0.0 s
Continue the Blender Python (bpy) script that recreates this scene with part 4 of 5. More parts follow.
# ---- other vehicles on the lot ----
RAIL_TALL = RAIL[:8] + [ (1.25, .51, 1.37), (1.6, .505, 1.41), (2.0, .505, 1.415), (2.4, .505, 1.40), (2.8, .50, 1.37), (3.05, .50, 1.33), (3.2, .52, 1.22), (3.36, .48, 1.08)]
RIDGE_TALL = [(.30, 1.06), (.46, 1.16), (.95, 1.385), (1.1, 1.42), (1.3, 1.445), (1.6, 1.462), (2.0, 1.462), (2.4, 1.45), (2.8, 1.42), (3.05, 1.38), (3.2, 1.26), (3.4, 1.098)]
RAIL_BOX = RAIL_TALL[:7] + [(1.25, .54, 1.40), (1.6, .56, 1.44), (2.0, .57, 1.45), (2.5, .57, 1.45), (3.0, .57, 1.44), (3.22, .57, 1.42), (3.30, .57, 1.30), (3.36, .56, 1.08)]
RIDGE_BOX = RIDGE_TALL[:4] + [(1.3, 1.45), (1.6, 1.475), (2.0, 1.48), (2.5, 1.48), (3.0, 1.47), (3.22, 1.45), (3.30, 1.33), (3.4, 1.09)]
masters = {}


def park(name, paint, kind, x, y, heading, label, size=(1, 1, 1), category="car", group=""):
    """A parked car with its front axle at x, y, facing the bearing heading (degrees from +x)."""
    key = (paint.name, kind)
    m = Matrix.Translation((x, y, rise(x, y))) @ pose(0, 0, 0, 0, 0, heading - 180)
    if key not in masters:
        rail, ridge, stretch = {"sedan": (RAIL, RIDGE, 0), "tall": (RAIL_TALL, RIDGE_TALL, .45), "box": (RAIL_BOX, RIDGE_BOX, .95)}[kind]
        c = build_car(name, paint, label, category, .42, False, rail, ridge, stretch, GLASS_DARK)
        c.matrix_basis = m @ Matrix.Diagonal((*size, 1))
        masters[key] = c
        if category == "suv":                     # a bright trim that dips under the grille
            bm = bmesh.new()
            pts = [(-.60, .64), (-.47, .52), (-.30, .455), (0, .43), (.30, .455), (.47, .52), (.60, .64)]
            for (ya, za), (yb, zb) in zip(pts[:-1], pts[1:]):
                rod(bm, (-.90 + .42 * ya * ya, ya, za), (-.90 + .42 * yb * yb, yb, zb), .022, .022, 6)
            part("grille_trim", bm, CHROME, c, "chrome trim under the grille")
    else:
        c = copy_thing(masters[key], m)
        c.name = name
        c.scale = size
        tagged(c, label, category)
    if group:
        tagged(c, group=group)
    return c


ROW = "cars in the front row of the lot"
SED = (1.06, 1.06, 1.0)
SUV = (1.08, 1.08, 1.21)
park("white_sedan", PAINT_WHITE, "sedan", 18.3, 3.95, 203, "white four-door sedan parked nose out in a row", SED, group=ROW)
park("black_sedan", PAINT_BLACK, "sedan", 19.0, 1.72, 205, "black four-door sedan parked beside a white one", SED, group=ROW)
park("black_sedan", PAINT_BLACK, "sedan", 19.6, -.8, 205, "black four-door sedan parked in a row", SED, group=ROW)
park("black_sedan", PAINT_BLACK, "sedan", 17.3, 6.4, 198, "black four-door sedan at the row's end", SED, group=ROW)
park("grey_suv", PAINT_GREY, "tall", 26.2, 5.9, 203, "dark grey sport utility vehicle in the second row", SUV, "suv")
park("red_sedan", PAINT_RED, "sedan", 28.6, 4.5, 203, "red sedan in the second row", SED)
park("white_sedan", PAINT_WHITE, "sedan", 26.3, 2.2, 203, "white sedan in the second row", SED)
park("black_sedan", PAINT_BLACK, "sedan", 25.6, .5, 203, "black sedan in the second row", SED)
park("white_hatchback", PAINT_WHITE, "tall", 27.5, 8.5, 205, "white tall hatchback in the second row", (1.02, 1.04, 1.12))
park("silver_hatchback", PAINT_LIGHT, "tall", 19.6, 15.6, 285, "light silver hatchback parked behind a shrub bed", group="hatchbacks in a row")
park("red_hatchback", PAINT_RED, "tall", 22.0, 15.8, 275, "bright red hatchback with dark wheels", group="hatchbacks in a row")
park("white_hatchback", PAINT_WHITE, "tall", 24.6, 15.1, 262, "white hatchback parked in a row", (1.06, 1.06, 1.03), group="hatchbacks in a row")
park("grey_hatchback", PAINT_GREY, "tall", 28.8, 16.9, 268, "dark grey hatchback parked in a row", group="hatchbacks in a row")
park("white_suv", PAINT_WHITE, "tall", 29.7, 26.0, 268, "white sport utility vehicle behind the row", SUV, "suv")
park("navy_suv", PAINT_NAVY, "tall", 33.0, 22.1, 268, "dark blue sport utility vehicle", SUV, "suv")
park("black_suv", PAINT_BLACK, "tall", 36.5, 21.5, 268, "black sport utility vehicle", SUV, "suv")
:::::
Write out the material exactly as given.

**SOLUTION**
0.0 s
Continue the Blender Python (bpy) script that recreates this scene with part 4 of 5. More parts follow.
# ---- other vehicles on the lot ----
RAIL_TALL = RAIL[:8] + [ (1.25, .51, 1.37), (1.6, .505, 1.41), (2.0, .505, 1.415), (2.4, .505, 1.40), (2.8, .50, 1.37), (3.05, .50, 1.33), (3.2, .52, 1.22), (3.36, .48, 1.08)]
RIDGE_TALL = [(.30, 1.06), (.46, 1.16), (.95, 1.385), (1.1, 1.42), (1.3, 1.445), (1.6, 1.462), (2.0, 1.462), (2.4, 1.45), (2.8, 1.42), (3.05, 1.38), (3.2, 1.26), (3.4, 1.098)]
RAIL_BOX = RAIL_TALL[:7] + [(1.25, .54, 1.40), (1.6, .56, 1.44), (2.0, .57, 1.45), (2.5, .57, 1.45), (3.0, .57, 1.44), (3.22, .57, 1.42), (3.30, .57, 1.30), (3.36, .56, 1.08)]
RIDGE_BOX = RIDGE_TALL[:4] + [(1.3, 1.45), (1.6, 1.475), (2.0, 1.48), (2.5, 1.48), (3.0, 1.47), (3.22, 1.45), (3.30, 1.33), (3.4, 1.09)]
masters = {}


def park(name, paint, kind, x, y, heading, label, size=(1, 1, 1), category="car", group=""):
    """A parked car with its front axle at x, y, facing the bearing heading (degrees from +x)."""
    key = (paint.name, kind)
    m = Matrix.Translation((x, y, rise(x, y))) @ pose(0, 0, 0, 0, 0, heading - 180)
    if key not in masters:
        rail, ridge, stretch = {"sedan": (RAIL, RIDGE, 0), "tall": (RAIL_TALL, RIDGE_TALL, .45), "box": (RAIL_BOX, RIDGE_BOX, .95)}[kind]
        c = build_car(name, paint, label, category, .42, False, rail, ridge, stretch, GLASS_DARK)
        c.matrix_basis = m @ Matrix.Diagonal((*size, 1))
        masters[key] = c
        if category == "suv":                     # a bright trim that dips under the grille
            bm = bmesh.new()
            pts = [(-.60, .64), (-.47, .52), (-.30, .455), (0, .43), (.30, .455), (.47, .52), (.60, .64)]
            for (ya, za), (yb, zb) in zip(pts[:-1], pts[1:]):
                rod(bm, (-.90 + .42 * ya * ya, ya, za), (-.90 + .42 * yb * yb, yb, zb), .022, .022, 6)
            part("grille_trim", bm, CHROME, c, "chrome trim under the grille")
    else:
        c = copy_thing(masters[key], m)
        c.name = name
        c.scale = size
        tagged(c, label, category)
    if group:
        tagged(c, group=group)
    return c


ROW = "cars in the front row of the lot"
SED = (1.06, 1.06, 1.0)
SUV = (1.08, 1.08, 1.21)
park("white_sedan", PAINT_WHITE, "sedan", 18.3, 3.95, 203, "white four-door sedan parked nose out in a row", SED, group=ROW)
park("black_sedan", PAINT_BLACK, "sedan", 19.0, 1.72, 205, "black four-door sedan parked beside a white one", SED, group=ROW)
park("black_sedan", PAINT_BLACK, "sedan", 19.6, -.8, 205, "black four-door sedan parked in a row", SED, group=ROW)
park("black_sedan", PAINT_BLACK, "sedan", 17.3, 6.4, 198, "black four-door sedan at the row's end", SED, group=ROW)
park("grey_suv", PAINT_GREY, "tall", 26.2, 5.9, 203, "dark grey sport utility vehicle in the second row", SUV, "suv")
park("red_sedan", PAINT_RED, "sedan", 28.6, 4.5, 203, "red sedan in the second row", SED)
park("white_sedan", PAINT_WHITE, "sedan", 26.3, 2.2, 203, "white sedan in the second row", SED)
park("black_sedan", PAINT_BLACK, "sedan", 25.6, .5, 203, "black sedan in the second row", SED)
park("white_hatchback", PAINT_WHITE, "tall", 27.5, 8.5, 205, "white tall hatchback in the second row", (1.02, 1.04, 1.12))
park("silver_hatchback", PAINT_LIGHT, "tall", 19.6, 15.6, 285, "light silver hatchback parked behind a shrub bed", group="hatchbacks in a row")
park("red_hatchback", PAINT_RED, "tall", 22.0, 15.8, 275, "bright red hatchback with dark wheels", group="hatchbacks in a row")
park("white_hatchback", PAINT_WHITE, "tall", 24.6, 15.1, 262, "white hatchback parked in a row", (1.06, 1.06, 1.03), group="hatchbacks in a row")
park("grey_hatchback", PAINT_GREY, "tall", 28.8, 16.9, 268, "dark grey hatchback parked in a row", group="hatchbacks in a row")
park("white_suv", PAINT_WHITE, "tall", 29.7, 26.0, 268, "white sport utility vehicle behind the row", SUV, "suv")
park("navy_suv", PAINT_NAVY, "tall", 33.0, 22.1, 268, "dark blue sport utility vehicle", SUV, "suv")
park("black_suv", PAINT_BLACK, "tall", 36.5, 21.5, 268, "black sport utility vehicle", SUV, "suv")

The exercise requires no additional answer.